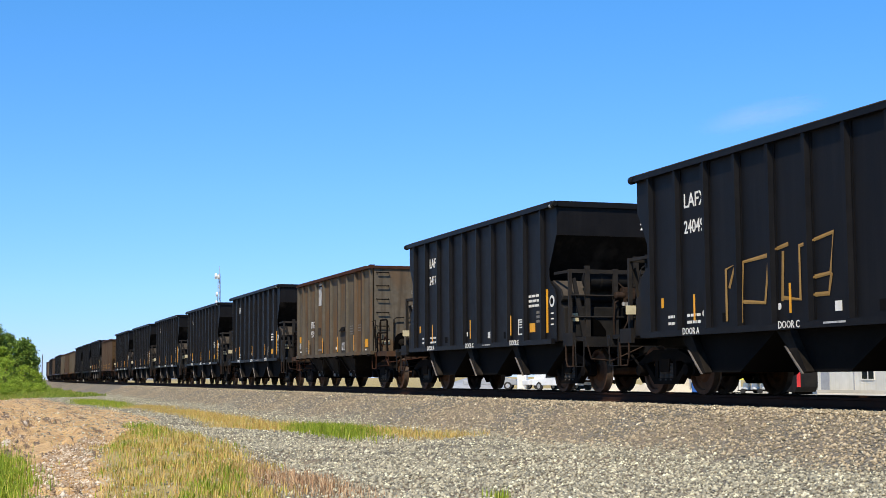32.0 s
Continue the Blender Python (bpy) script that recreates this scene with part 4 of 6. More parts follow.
    for i in range(5):
        z = 2.18 + i * 0.21
        part("rear_stripe", box(B(), 10.14, 10.146, -0.92, -0.28 + 0.05 * i, z, z + 0.13), WHITE, e)
        part("rear_stripe", box(B(), 10.14, 10.146, 0.10, 0.92, z, z + 0.13), WHITE, e)
        part("side_stripe", box(B(), 9.30 + 0.0 * i, 10.05, -0.938, -0.932, z, z + 0.13), WHITE, e)
    part("rear_door", box(B(), 10.14, 10.17, -0.25, 0.42, 1.7, 3.1), LOCO, e)
    for z in (3.4, 3.95):
        part("grab_iron", rod(B(), [(10.14, -0.85, z), (10.2, -0.84, z), (10.2, -0.35, z), (10.14, -0.34, z)], 0.014, 5), UNDER, e)
    part("roof_rail", rod(B(), [(9.5, -0.5, 4.62), (9.5, -0.5, 4.78), (9.5, 0.5, 4.78), (9.5, 0.5, 4.62)], 0.018, 5), UNDER, e)
    part("end_rail", rod(B(), [(10.98, -0.95, 2.72), (10.98, 0.95, 2.72)], 0.02, 6), UNDER, e)
    part("end_rail", rod(B(), [(10.98, -0.95, 2.2), (10.98, -0.95, 1.6)], 0.02, 6), UNDER, e)
    part("end_chain", rod(B(), [(10.99, -0.90, 2.30), (11.02, -0.55, 2.45), (11.04, -0.15, 2.78)], 0.022, 5), CREAM, e, "pale diagonal safety bar")
    part("step_handrail", rod(B(), [(11.05, -0.62, 2.70), (11.06, -0.66, 2.2), (11.06, -0.62, 1.62)], 0.024, 6), YELLOW, e, "yellow step handrail")
    part("platform_box", box(B(), 10.55, 10.95, -0.90, -0.60, 1.62, 2.0), TANDIRT, e, bevel=0.02)
    part("end_chain", rod(B(), [(11.0, -0.4, 2.55), (11.0, -0.2, 2.3), (11.0, 0.0, 2.22), (11.0, 0.25, 2.55)], 0.015, 5), UNDER, e)
    part("air_line", rod(B(), [(5.6, -1.4, 1.45), (5.6, -1.38, 1.2), (6.0, -1.38, 1.12), (6.4, -1.38, 1.2), (6.45, -1.4, 1.45)], 0.022, 6), LOCODIRT, e)
    part("air_line", rod(B(), [(6.45, -1.4, 1.3), (6.9, -1.38, 1.0), (7.4, -1.38, 1.02), (7.6, -1.38, 1.25)], 0.022, 6), LOCODIRT, e)
    for x in (4.9, 6.4):
        hang("warning_label", plate(WHITE, 0.26, 0.12), e, (x, -0.944, 2.0))
    for x in (-7.45, 7.35):
        engine_truck(e, x, 2.2)
    return e


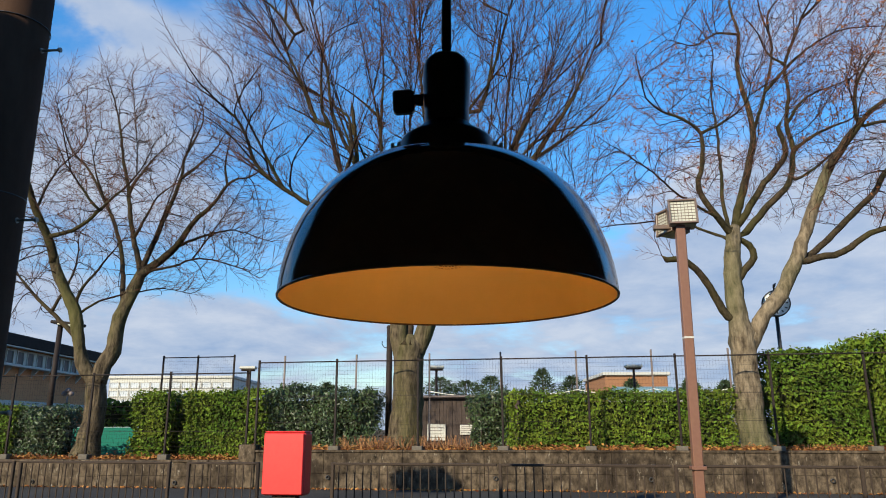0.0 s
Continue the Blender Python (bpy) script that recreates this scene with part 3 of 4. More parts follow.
= = = = =
INSTRUCTIONS FOR THE TASK: Reproduce each line exactly, please, except for any pictures.

RESULT OF THE EXERCISE:
32.0 s
Continue the Blender Python (bpy) script that recreates this scene with part 4 of 6. More parts follow.
    for i in range(5):
        z = 2.18 + i * 0.21
        part("rear_stripe", box(B(), 10.14, 10.146, -0.92, -0.28 + 0.05 * i, z, z + 0.13), WHITE, e)
        part("rear_stripe", box(B(), 10.14, 10.146, 0.10, 0.92, z, z + 0.13), WHITE, e)
        part("side_stripe", box(B(), 9.30 + 0.0 * i, 10.05, -0.938, -0.932, z, z + 0.13), WHITE, e)
    part("rear_door", box(B(), 10.14, 10.17, -0.25, 0.42, 1.7, 3.1), LOCO, e)
    for z in (3.4, 3.95):
        part("grab_iron", rod(B(), [(10.14, -0.85, z), (10.2, -0.84, z), (10.2, -0.35, z), (10.14, -0.34, z)], 0.014, 5), UNDER, e)
    part("roof_rail", rod(B(), [(9.5, -0.5, 4.62), (9.5, -0.5, 4.78), (9.5, 0.5, 4.78), (9.5, 0.5, 4.62)], 0.018, 5), UNDER, e)
    part("end_rail", rod(B(), [(10.98, -0.95, 2.72), (10.98, 0.95, 2.72)], 0.02, 6), UNDER, e)
    part("end_rail", rod(B(), [(10.98, -0.95, 2.2), (10.98, -0.95, 1.6)], 0.02, 6), UNDER, e)
    part("end_chain", rod(B(), [(10.99, -0.90, 2.30), (11.02, -0.55, 2.45), (11.04, -0.15, 2.78)], 0.022, 5), CREAM, e, "pale diagonal safety bar")
    part("step_handrail", rod(B(), [(11.05, -0.62, 2.70), (11.06, -0.66, 2.2), (11.06, -0.62, 1.62)], 0.024, 6), YELLOW, e, "yellow step handrail")
    part("platform_box", box(B(), 10.55, 10.95, -0.90, -0.60, 1.62, 2.0), TANDIRT, e, bevel=0.02)
    part("end_chain", rod(B(), [(11.0, -0.4, 2.55), (11.0, -0.2, 2.3), (11.0, 0.0, 2.22), (11.0, 0.25, 2.55)], 0.015, 5), UNDER, e)
    part("air_line", rod(B(), [(5.6, -1.4, 1.45), (5.6, -1.38, 1.2), (6.0, -1.38, 1.12), (6.4, -1.38, 1.2), (6.45, -1.4, 1.45)], 0.022, 6), LOCODIRT, e)
    part("air_line", rod(B(), [(6.45, -1.4, 1.3), (6.9, -1.38, 1.0), (7.4, -1.38, 1.02), (7.6, -1.38, 1.25)], 0.022, 6), LOCODIRT, e)
    for x in (4.9, 6.4):
        hang("warning_label", plate(WHITE, 0.26, 0.12), e, (x, -0.944, 2.0))
    for x in (-7.45, 7.35):
        engine_truck(e, x, 2.2)
    return e


0.0 s
Continue the Blender Python (bpy) script that recreates this scene with part 3 of 4. More parts follow.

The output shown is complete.